> _DATASET SECTION_
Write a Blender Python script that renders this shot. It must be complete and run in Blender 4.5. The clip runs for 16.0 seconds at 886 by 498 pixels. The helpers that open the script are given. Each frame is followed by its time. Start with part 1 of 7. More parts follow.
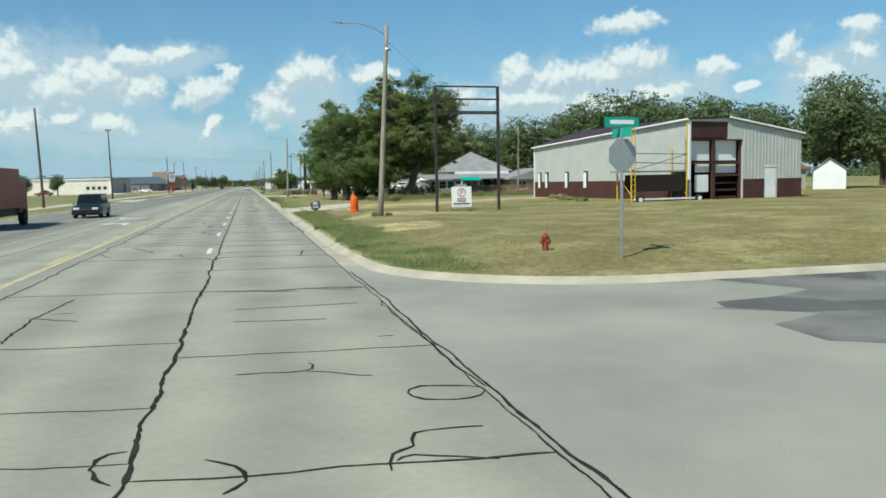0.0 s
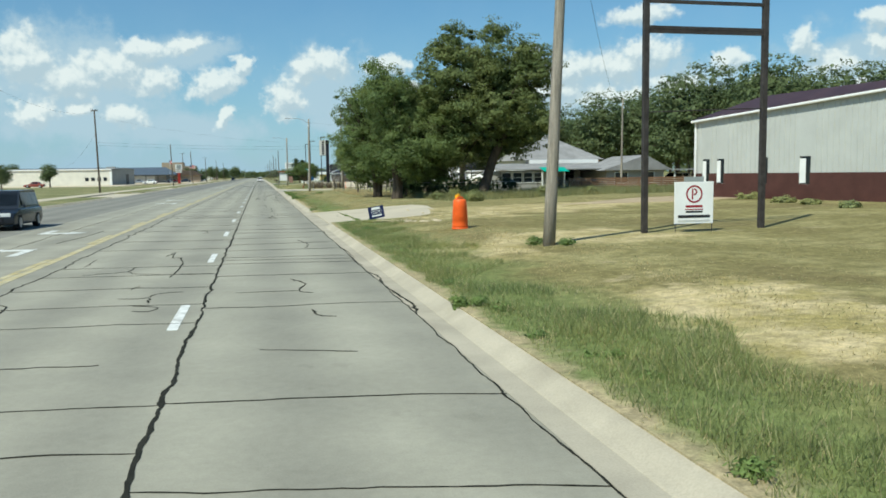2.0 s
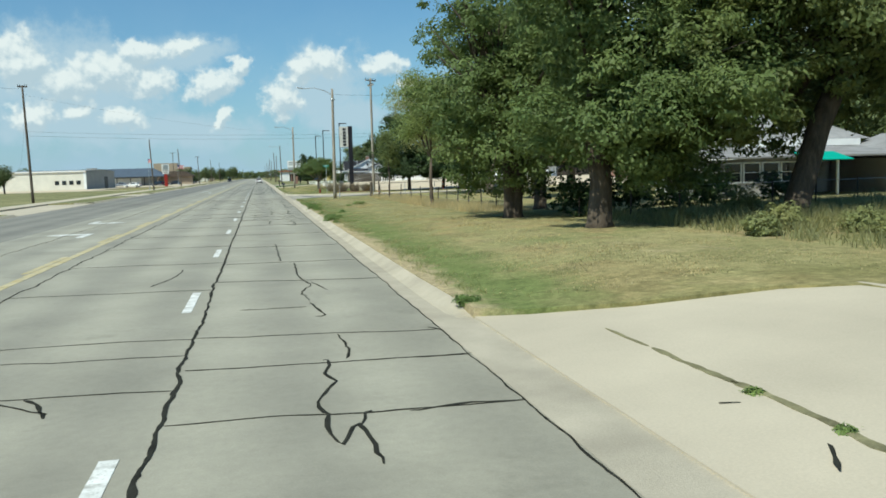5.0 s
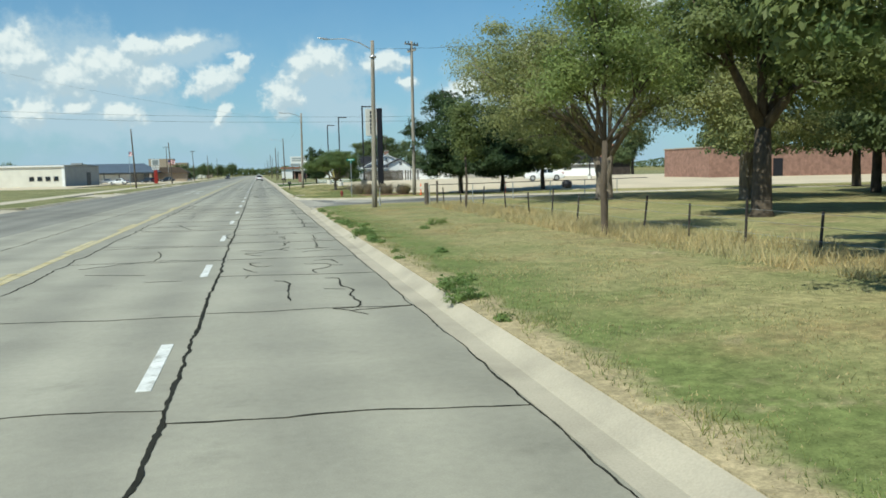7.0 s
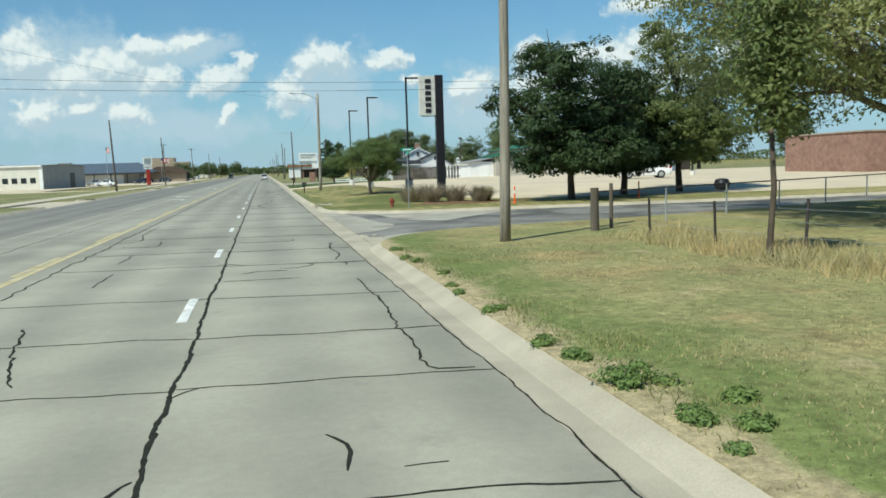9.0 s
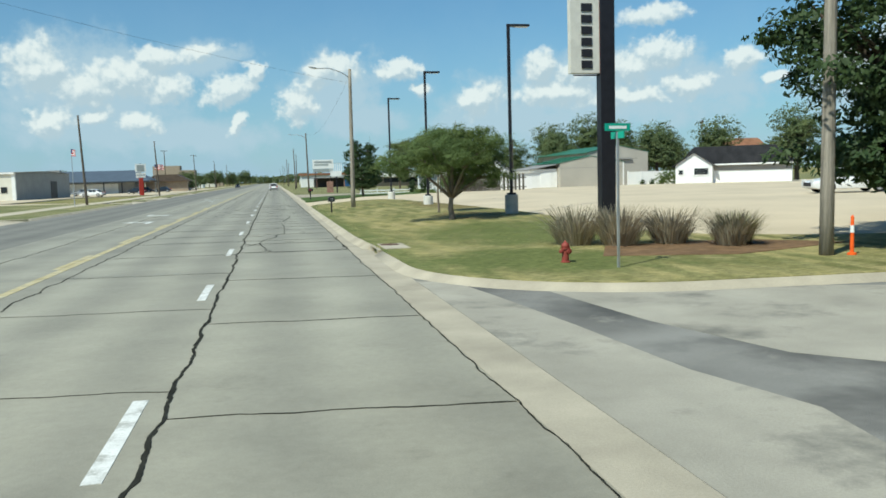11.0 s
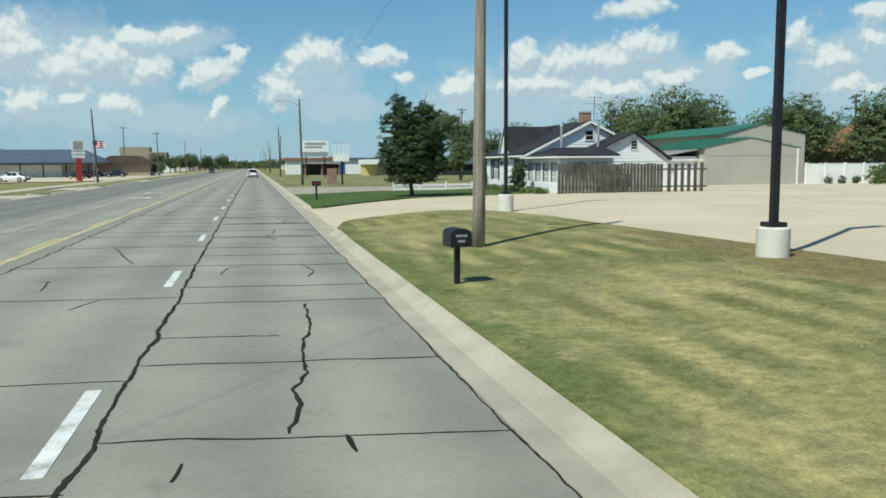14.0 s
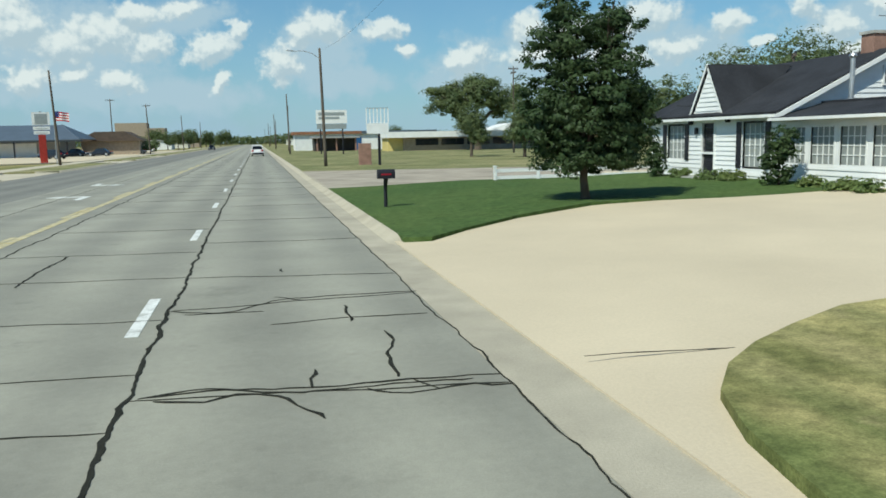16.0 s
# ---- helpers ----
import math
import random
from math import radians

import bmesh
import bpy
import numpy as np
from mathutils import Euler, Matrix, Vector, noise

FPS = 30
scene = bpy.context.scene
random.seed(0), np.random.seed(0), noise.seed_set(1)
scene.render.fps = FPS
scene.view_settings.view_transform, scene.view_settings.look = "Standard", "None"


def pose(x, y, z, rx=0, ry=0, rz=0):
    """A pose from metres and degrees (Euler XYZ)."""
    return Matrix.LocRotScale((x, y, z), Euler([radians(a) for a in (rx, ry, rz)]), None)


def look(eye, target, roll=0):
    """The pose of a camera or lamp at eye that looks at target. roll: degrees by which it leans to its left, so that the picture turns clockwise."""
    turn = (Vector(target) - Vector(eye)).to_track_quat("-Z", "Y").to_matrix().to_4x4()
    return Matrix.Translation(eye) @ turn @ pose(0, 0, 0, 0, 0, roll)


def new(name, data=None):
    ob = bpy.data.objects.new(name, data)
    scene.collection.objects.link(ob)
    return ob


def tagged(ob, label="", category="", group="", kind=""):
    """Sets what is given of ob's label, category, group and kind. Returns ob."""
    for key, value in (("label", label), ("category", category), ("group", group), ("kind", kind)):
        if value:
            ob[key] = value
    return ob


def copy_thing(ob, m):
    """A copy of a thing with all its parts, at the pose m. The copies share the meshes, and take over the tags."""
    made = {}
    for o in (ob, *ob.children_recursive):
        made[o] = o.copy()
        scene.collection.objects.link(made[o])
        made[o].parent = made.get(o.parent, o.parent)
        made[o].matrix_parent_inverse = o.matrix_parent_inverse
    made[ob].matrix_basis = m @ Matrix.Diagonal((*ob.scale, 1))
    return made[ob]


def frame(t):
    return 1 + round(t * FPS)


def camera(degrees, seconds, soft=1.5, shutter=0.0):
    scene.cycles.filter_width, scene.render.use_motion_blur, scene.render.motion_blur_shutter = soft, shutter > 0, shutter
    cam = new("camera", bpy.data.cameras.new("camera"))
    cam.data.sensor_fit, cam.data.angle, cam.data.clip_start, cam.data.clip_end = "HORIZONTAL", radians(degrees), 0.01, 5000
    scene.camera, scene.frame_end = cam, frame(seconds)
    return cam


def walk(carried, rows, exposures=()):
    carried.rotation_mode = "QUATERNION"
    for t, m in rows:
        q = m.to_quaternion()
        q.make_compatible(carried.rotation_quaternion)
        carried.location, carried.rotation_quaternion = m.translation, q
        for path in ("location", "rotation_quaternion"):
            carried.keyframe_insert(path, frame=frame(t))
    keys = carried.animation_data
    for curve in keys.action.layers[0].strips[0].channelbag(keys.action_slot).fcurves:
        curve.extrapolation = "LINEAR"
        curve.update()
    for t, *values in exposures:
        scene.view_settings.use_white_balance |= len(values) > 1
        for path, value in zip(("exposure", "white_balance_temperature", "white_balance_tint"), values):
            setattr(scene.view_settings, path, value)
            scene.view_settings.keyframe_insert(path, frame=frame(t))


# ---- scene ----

> _WHAT IS ASKED_
Start with the line that contains "made[o] = o.copy()" and end with the line that contains "setattr(scene.view_settings, path, value)"; give those lines again exactly, and no others.

> _PROBLEM SOLUTION_
        made[o] = o.copy()
        scene.collection.objects.link(made[o])
        made[o].parent = made.get(o.parent, o.parent)
        made[o].matrix_parent_inverse = o.matrix_parent_inverse
    made[ob].matrix_basis = m @ Matrix.Diagonal((*ob.scale, 1))
    return made[ob]


def frame(t):
    return 1 + round(t * FPS)


def camera(degrees, seconds, soft=1.5, shutter=0.0):
    scene.cycles.filter_width, scene.render.use_motion_blur, scene.render.motion_blur_shutter = soft, shutter > 0, shutter
    cam = new("camera", bpy.data.cameras.new("camera"))
    cam.data.sensor_fit, cam.data.angle, cam.data.clip_start, cam.data.clip_end = "HORIZONTAL", radians(degrees), 0.01, 5000
    scene.camera, scene.frame_end = cam, frame(seconds)
    return cam


def walk(carried, rows, exposures=()):
    carried.rotation_mode = "QUATERNION"
    for t, m in rows:
        q = m.to_quaternion()
        q.make_compatible(carried.rotation_quaternion)
        carried.location, carried.rotation_quaternion = m.translation, q
        for path in ("location", "rotation_quaternion"):
            carried.keyframe_insert(path, frame=frame(t))
    keys = carried.animation_data
    for curve in keys.action.layers[0].strips[0].channelbag(keys.action_slot).fcurves:
        curve.extrapolation = "LINEAR"
        curve.update()
    for t, *values in exposures:
        scene.view_settings.use_white_balance |= len(values) > 1
        for path, value in zip(("exposure", "white_balance_temperature", "white_balance_tint"), values):
            setattr(scene.view_settings, path, value)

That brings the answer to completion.